When I started writing science fiction, I had a few “general” first readers who would read what I wrote, and very few, if any “in-community” readers steeped in the language and tropes of science fiction. I was very glad that “regular” or “general” readers could understand the stories I was writing, and that I was putting together conflicts and characters that regular people could relate to.
I’m novelizing “To Kiss the Star” and I thought it would be a good idea to take the first part of it to a more “general” audience to see their reaction. So, I signed up for the Critiquenic of the Los Angeles-area Society of Children’s Book Writers and Illustrators (SCBWI) that was held last weekend. This is an annual event, and small critique groups break up and read each others’ work for picture books, middle grade, and YA books.
So, I got my general readers at this event, although the entire group was writing something with an element of the fantastic (light fantasy, urban fantasy, etc.), with the single exception of a really cool historical story for older teens.
The picture, by the way, is an illustration of Sarcosuchus, a 40-foot long Triassic crocodile – the infamous “supercroc.” Point being, this beast isn’t a direct ancestor of today’s crocodilians, it’s an ancient similar animal. Nature has recreated certain body plans over and over . . . even the clumsy reptilian side-leg arrangement has its benefits.
In my opinion, the average person is going to see this as a giant crocodile, end of story.
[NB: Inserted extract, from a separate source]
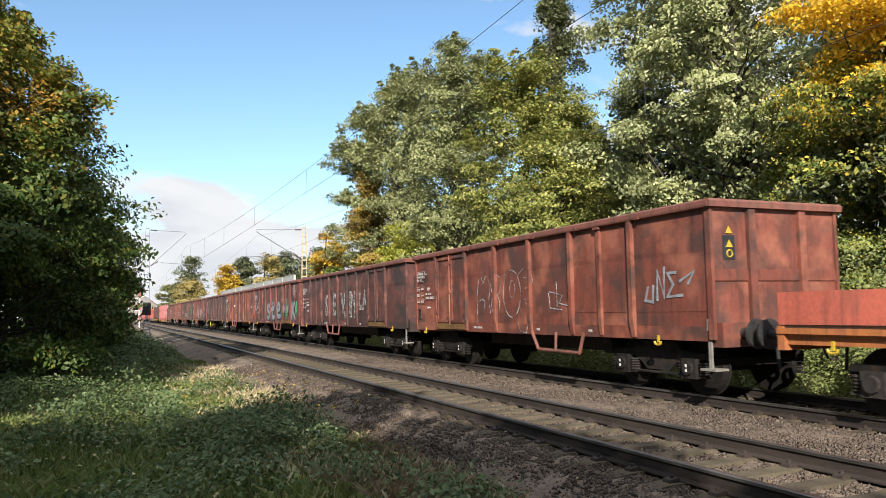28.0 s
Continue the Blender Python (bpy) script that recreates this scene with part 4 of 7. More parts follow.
# running gear, shared by all wagons
def gear_meshes():
    d = {}
    bm = bmesh.new()
    for s in (-1, 1):
        tube(bm, (s * 0.69, 0, 0), (s * 0.815, 0, 0), 0.455, 0.45, 28)
        tube(bm, (s * 0.67, 0, 0), (s * 0.695, 0, 0), 0.48, 0.47, 28)
        tube(bm, (s * 0.80, 0, 0), (s * 0.86, 0, 0), 0.13, 0.11, 14)
        for k in range(4):      # dished web with four lugs
            a = k * math.pi / 2
            box(bm, s * 0.81 - 0.012, s * 0.81 + 0.012, math.cos(a) * 0.24 - 0.05, math.cos(a) * 0.24 + 0.05, math.sin(a) * 0.24 - 0.05, math.sin(a) * 0.24 + 0.05)
    tube(bm, (-1.05, 0, 0), (1.05, 0, 0), 0.08, n=10)
    d["wheelset"] = mesh_of(bm, "wheelset", T["under"])
    bm = bmesh.new()
    for s in (-1, 1):
        side = [(-1.30, 0.60), (-0.62, 0.60), (-0.45, 0.50), (-0.30, 0.38), (0.30, 0.38), (0.45, 0.50), (0.62, 0.60), (1.30, 0.60), (1.30, 0.69), (0.62, 0.74), (0.45, 0.88), (-0.45, 0.88), (-0.62, 0.74), (-1.30, 0.69)]
        prism(bm, side, "x", s * 1.0 - 0.035, s * 1.0 + 0.035)
        tube(bm, (s * 1.06, -0.75, 0.34), (s * 1.06, 0.75, 0.34), 0.025, n=6)
    box(bm, -1.0, 1.0, -0.16, 0.16, 0.55, 0.9)
    for e in (-1.28, 1.28):
        box(bm, -1.0, 1.0, e - 0.05, e + 0.05, 0.5, 0.62)
    d["frame"] = mesh_of(bm, "bogie_frame", T["under"])
    bm = bmesh.new()
    box(bm, -0.10, 0.07, -0.17, 0.17, -0.17, 0.16)
    tube(bm, (-0.10, 0, 0), (-0.15, 0, 0), 0.12, 0.11, 12)
    box(bm, -0.05, 0.05, -0.35, 0.35, -0.16, -0.125)
    d["axle_box"] = mesh_of(bm, "axle_box", T["gear_light"])
    bm = bmesh.new()
    for k in range(5):
        ring(bm, (0, 0, 0.045 * k), "z", 0.075, 0.02, 8, 4)
    d["spring"] = mesh_of(bm, "spring", T["gear_light"])
    bm = bmesh.new()
    tube(bm, (0, 0, 0), (0, 0.34, 0), 0.10, 0.085, 14)
    tube(bm, (0, 0.0, 0), (0, 0.06, 0), 0.15, 0.15, 14)
    tube(bm, (0, 0.34, 0), (0, 0.55, 0), 0.07, 0.07, 12)
    tube(bm, (0, 0.55, 0), (0, 0.60, 0), 0.235, 0.225, 20)
    d["buffer"] = mesh_of(bm, "buffer", T["buffer"])
    bm = bmesh.new()
    tube(bm, (0, 0, 0), (0, 0.24, 0), 0.10, 0.085, 14)
    tube(bm, (0, 0.0, 0), (0, 0.05, 0), 0.15, 0.15, 14)
    tube(bm, (0, 0.24, 0), (0, 0.38, 0), 0.07, 0.07, 12)
    tube(bm, (0, 0.38, 0), (0, 0.425, 0), 0.235, 0.225, 20)
    d["pressed_buffer"] = mesh_of(bm, "buffer", T["buffer"])
    bm = bmesh.new()
    box(bm, -0.035, 0.035, 0.0, 0.35, -0.04, 0.06)
    ring(bm, (0, 0.42, -0.04), "x", 0.11, 0.028, 12, 5)
    tube(bm, (0, 0.42, -0.1), (0, 0.30, -0.38), 0.025, n=6)
    d["coupling"] = mesh_of(bm, "screw_coupling", T["under"])
    bm = bmesh.new()
    tube(bm, (0.25, 0.0, -0.05), (0.25, 0.16, -0.12), 0.028, n=6)
    tube(bm, (0.25, 0.16, -0.12), (0.25, 0.20, -0.5), 0.028, n=6)
    d["hose"] = mesh_of(bm, "brake_hose", T["buffer"])
    return d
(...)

What were the advantages of presenting “To Kiss the Star” to a group of general readers? Well, none of them said it was like “The Ship Who Sang” – advantage #1. Also, they thought that the idea was original, and liked Melodie. However, some of them missed things that are clearly explicated in the text, suitable for “in genre” readers. For example, the story clearly states that Melodie has the opportunity to become a probe controller because she won the cripple lottery. That didn’t register with some readers. Others didn’t know how her voiceboard worked, even though she explained its workings in the story.
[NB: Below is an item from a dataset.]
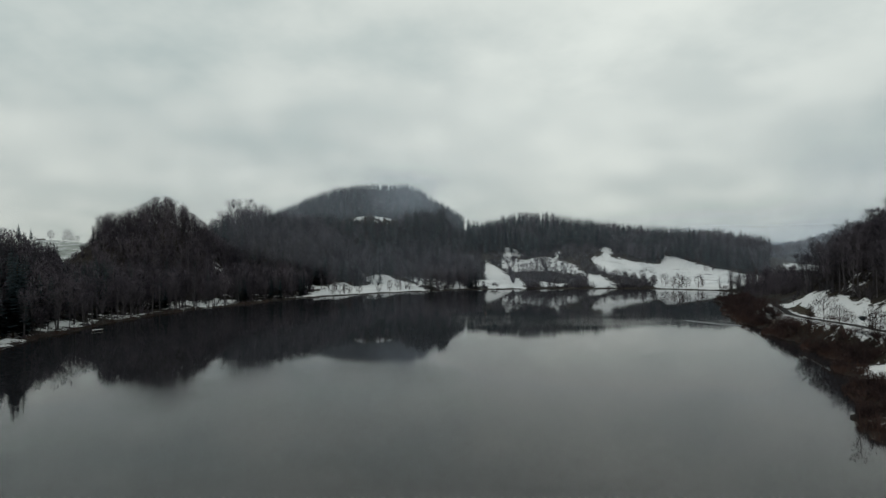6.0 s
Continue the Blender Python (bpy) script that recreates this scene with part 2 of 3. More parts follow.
# ---------------------------------------------------------------- ground and lake
MEADOWS = {}
MEADOWS["left_strip"] = [(-175, 205), (-170, 205), (-178, 262), (-184, 290), (-184, 275)]
MEADOWS["left_nook"] = [(-196, 425), (-170, 415), (-158, 440), (-168, 462), (-190, 452)]
MEADOWS["far_left_strip"] = [(-147, 549), (-130, 559), (-128, 547), (-141, 536)]
MEADOWS["far_left_shore"] = [(-135, 500), (-133, 512), (-127, 557), (-126, 582), (-114, 587), (-105, 578), (-94, 601), (-106, 615), (-97, 640), (-87, 659), (-75, 644), (-62, 627),
                             (-41, 588), (-41, 571), (-87, 538), (-115, 513)]
MEADOWS["far_left_upper"] = [(-67, 653), (-53, 655), (-39, 660), (-24, 658), (-22, 618), (-30, 589), (-40, 606), (-54, 625)]
MEADOWS["far_left_end"] = [(-17, 651), (-7, 635), (-4, 592), (-13, 593)]
MEADOWS["tongue_foot"] = [(4, 650), (15, 663), (22, 623), (6, 607)]
MEADOWS["tongue"] = [(20, 724), (31, 702), (39, 688), (56, 645), (54, 592), (18, 590), (17, 680)]
MEADOWS["tongue_top"] = [(-4, 744), (9, 728), (8, 716), (-6, 726)]
MEADOWS["notch_snow"] = [(43, 768), (54, 774), (67, 757), (59, 742), (45, 737)]
MEADOWS["upper"] = [(40, 742), (73, 732), (93, 706), (110, 682), (122, 663), (112, 655), (97, 664), (84, 672), (70, 680), (48, 688), (38, 700)]
MEADOWS["middle"] = [(120, 655), (135, 650), (146, 621), (139, 596), (117, 590), (117, 625)]
MEADOWS["low"] = [(70, 636), (78, 626), (97, 618), (93, 602), (69, 604)]
MEADOWS["field"] = [(159, 738), (164, 772), (178, 772), (168, 735), (159, 693), (172, 696), (181, 694), (198, 700), (219, 716), (232, 746), (239, 731), (249, 706), (259, 677), (272, 646),
                    (282, 621), (285, 601), (271, 572), (240, 565), (222, 556), (182, 576), (172, 588), (178, 622), (165, 645), (147, 652), (138, 666), (134, 683), (136, 690), (147, 692), (152, 715)]
MEADOWS["bench"] = [(-151, 801), (-139, 800), (-138, 814), (-151, 814)]
MEADOWS["bench_end"] = [(-125, 801), (-102, 800), (-102, 814), (-124, 814)]
MEADOWS["farm"] = [(-700, 590), (-460, 615), (-425, 612), (-405, 650), (-440, 720), (-500, 800), (-700, 800)]
MEADOWS["mound"] = [(160, 344), (166, 368), (180, 371), (182, 352), (179, 339), (177, 324), (174, 308), (174, 295), (177, 274), (172, 250), (166, 215), (142, 150), (143, 262), (149, 290)]
MEADOWS["roadside"] = [(129, 228), (137, 200), (143, 262), (152, 300), (160, 345), (168, 372), (159, 380), (150, 356), (139, 318), (132, 287), (129, 260)]
MEADOWS["shore_field"] = [(112, 212), (120, 222), (130, 226), (136, 200), (150, 60), (110, 40), (92, 120), (92, 142), (98, 170)]
MEADOWS["hillfoot"] = [(183, 318), (190, 320), (196, 330), (190, 342), (184, 338)]
MEADOWS["spit"] = [(168, 412), (160, 417), (166, 426), (172, 418)]
MEADOWS["hummock"] = [(80, 162), (84, 158), (89, 162), (87, 167), (82, 166)]
MEADOWS["gap"] = [(318, 648), (345, 690), (390, 735), (520, 900), (560, 900), (420, 690), (368, 655)]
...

Her voiceboard is similar to the one used by Stephen Hawking:
” . . .David Mason, of Cambridge Adaptive Communication, fitted a small
portable computer and a speech synthesizer to my wheel chair. This
system allowed me to communicate much better than I could before. I can
manage up to 15 words a minute. I can either speak what I have written,
or save it to disk. I can then print it out, or call it back and speak
it sentence by sentence. Using this system, I have written a book, and
dozens of scientific papers. I have also given many scientific and
popular talks. They have all been well received. I think that is in a
large part due to the quality of the speech synthesiser, which is made
by Speech Plus. One’s voice is very important. If you have a slurred
voice, people are likely to treat you as mentally deficient: Does he
take sugar? This synthesiser is by far the best I have heard, because
it varies the intonation, and doesn’t speak like a Dalek. The only
trouble is that it gives me an American accent.”
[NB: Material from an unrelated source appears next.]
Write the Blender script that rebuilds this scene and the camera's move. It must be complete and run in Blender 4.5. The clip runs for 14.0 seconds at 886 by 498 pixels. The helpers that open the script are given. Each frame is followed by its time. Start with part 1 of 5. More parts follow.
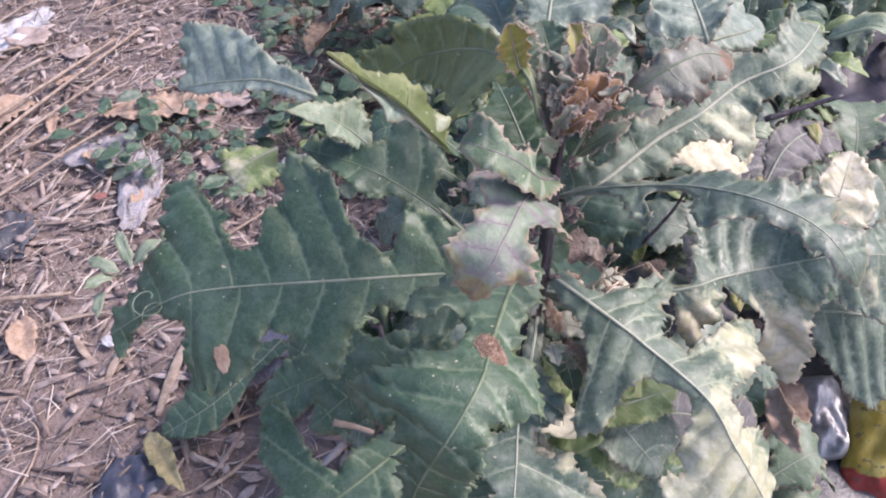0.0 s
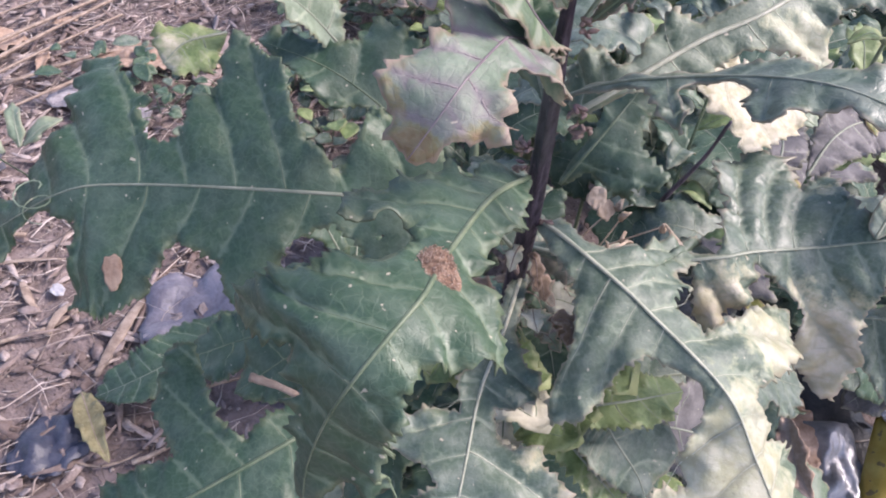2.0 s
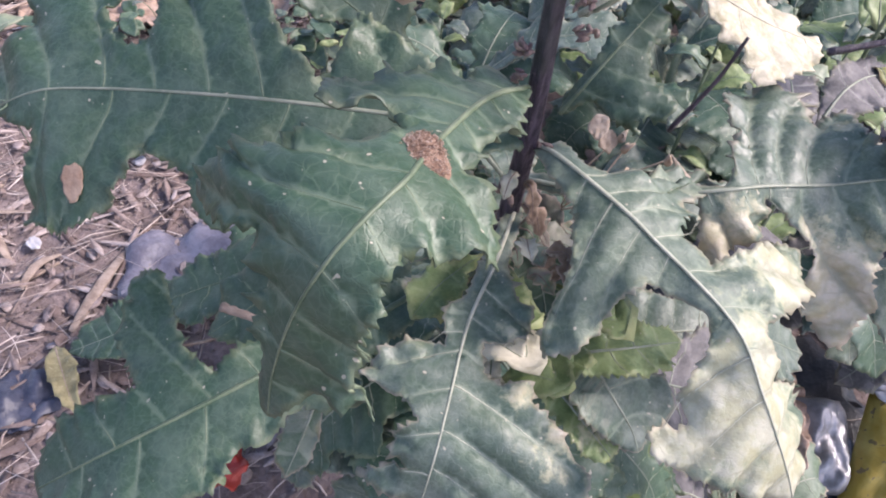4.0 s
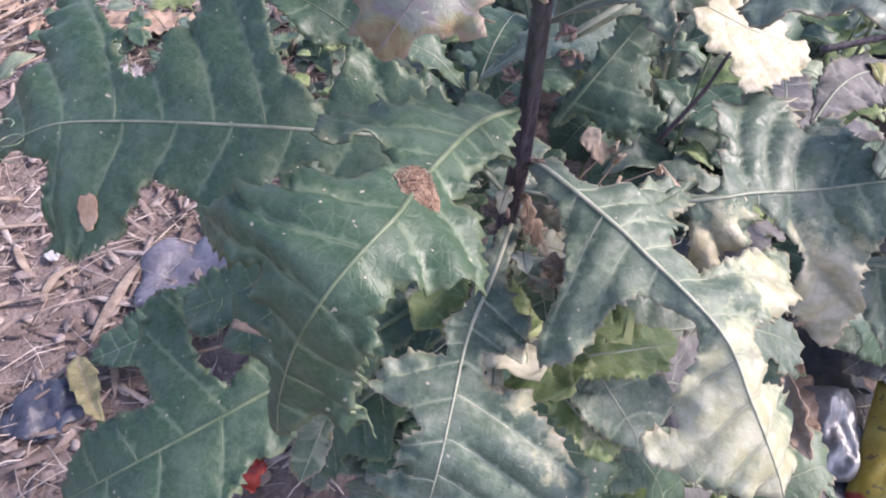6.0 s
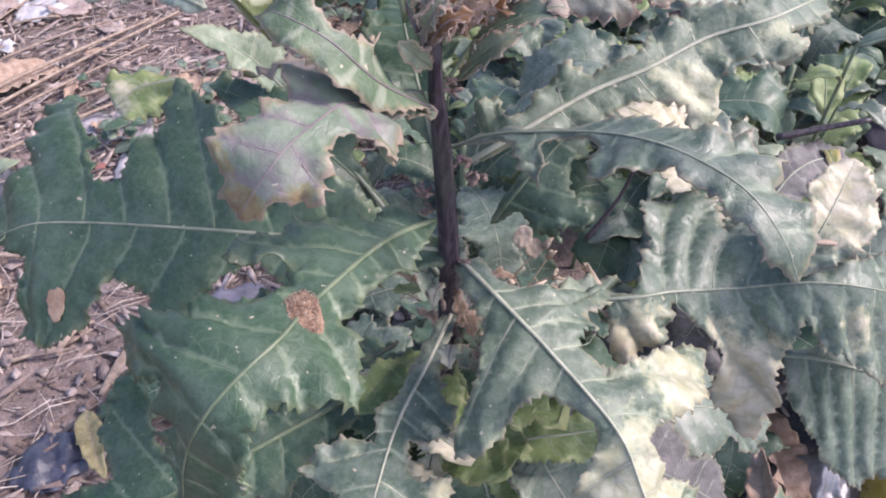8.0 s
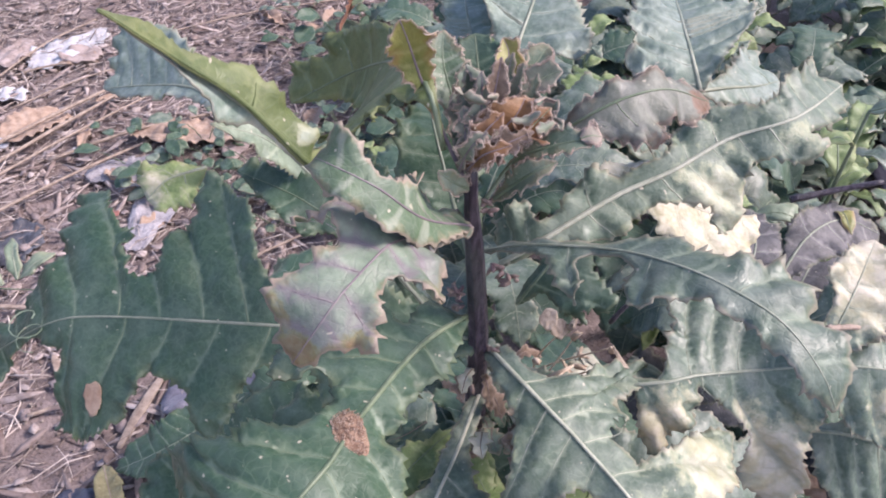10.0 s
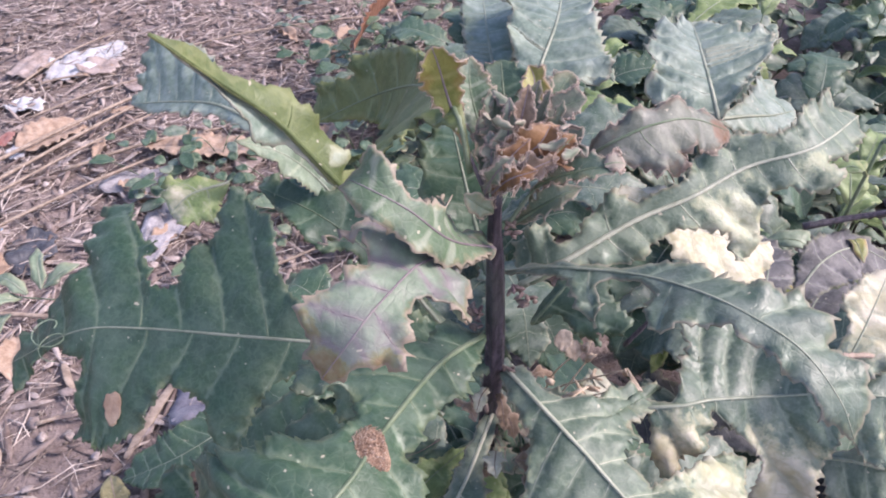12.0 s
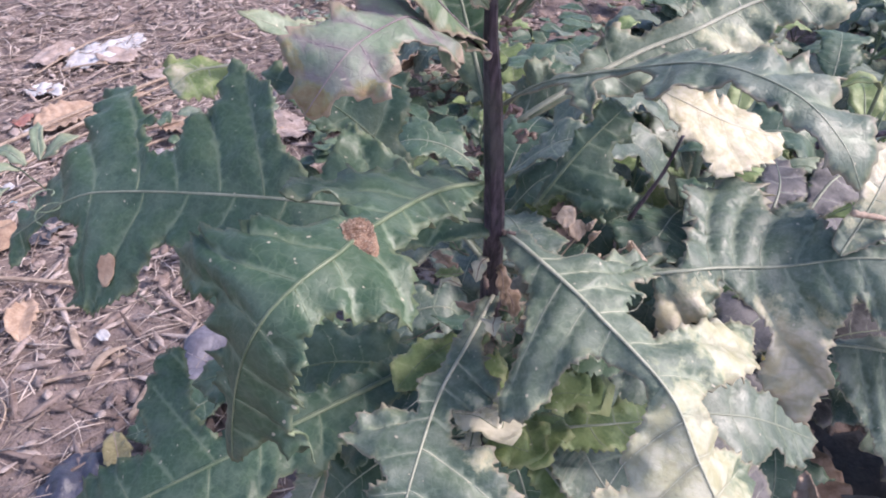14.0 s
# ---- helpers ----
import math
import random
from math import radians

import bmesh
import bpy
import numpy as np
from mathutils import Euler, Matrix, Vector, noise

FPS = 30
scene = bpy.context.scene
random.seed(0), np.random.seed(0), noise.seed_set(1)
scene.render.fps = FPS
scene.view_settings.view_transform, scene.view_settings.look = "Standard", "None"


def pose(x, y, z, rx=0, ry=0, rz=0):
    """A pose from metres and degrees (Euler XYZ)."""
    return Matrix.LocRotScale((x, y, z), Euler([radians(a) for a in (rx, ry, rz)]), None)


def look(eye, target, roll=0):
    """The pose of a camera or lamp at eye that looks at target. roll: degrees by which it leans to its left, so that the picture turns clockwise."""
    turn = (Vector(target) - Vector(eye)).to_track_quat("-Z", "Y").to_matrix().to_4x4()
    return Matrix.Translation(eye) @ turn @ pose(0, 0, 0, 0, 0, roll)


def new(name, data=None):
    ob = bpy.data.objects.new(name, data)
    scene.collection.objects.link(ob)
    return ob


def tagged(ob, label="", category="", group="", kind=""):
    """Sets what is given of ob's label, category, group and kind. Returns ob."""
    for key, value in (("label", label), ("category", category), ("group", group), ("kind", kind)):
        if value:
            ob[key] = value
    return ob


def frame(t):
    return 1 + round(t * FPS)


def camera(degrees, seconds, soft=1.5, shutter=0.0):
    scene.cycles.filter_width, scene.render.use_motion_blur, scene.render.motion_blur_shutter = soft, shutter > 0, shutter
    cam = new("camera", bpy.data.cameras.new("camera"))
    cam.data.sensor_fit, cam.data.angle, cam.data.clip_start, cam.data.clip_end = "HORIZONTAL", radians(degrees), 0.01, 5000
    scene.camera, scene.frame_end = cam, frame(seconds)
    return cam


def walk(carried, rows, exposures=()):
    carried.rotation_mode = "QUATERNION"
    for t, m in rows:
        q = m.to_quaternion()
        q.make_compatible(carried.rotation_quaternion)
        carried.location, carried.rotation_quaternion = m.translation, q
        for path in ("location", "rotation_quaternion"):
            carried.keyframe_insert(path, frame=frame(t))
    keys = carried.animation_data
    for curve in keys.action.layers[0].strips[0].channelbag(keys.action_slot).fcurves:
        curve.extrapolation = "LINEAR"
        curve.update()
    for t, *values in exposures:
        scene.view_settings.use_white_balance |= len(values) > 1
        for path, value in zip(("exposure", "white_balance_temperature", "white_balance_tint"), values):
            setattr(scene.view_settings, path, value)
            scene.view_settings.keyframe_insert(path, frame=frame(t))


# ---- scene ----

So, the moral of this story is – the “reality” of the science in a story isn’t as important as what the reader perceives as reality. This is basic storytelling 101, and I find this cognitive dissonance between in-genre SF and “regular” SF for general audiences fascinating. In-genre explanations usually focus on language – i.e. “special” sci fi terms that are “offputting” to the general reader and so-on. I have a feeling that I’ve hit on something that is much more a cause of SF not being picked up for general audiences than I’ve heard from others. Readers will accept almost any SFnal premise as long as it fits with the story and makes sense within the story. However, the story needs to make sense on a character and conflict basis – the characters have to be the right ones for the story, and the conflict needs to fit who those characters are. Above all, readers want to be able to relate to the characters, and the overall conflict needs to be something comprehensible – with “stakes” that the readers can understand.
That, I think, is why some of the very successful SF for young people in recent years, such as Suzanne Collins’ Hunger Games, which is a post-apocalyptic story with a simple, yet frightening premise, have proven so popular.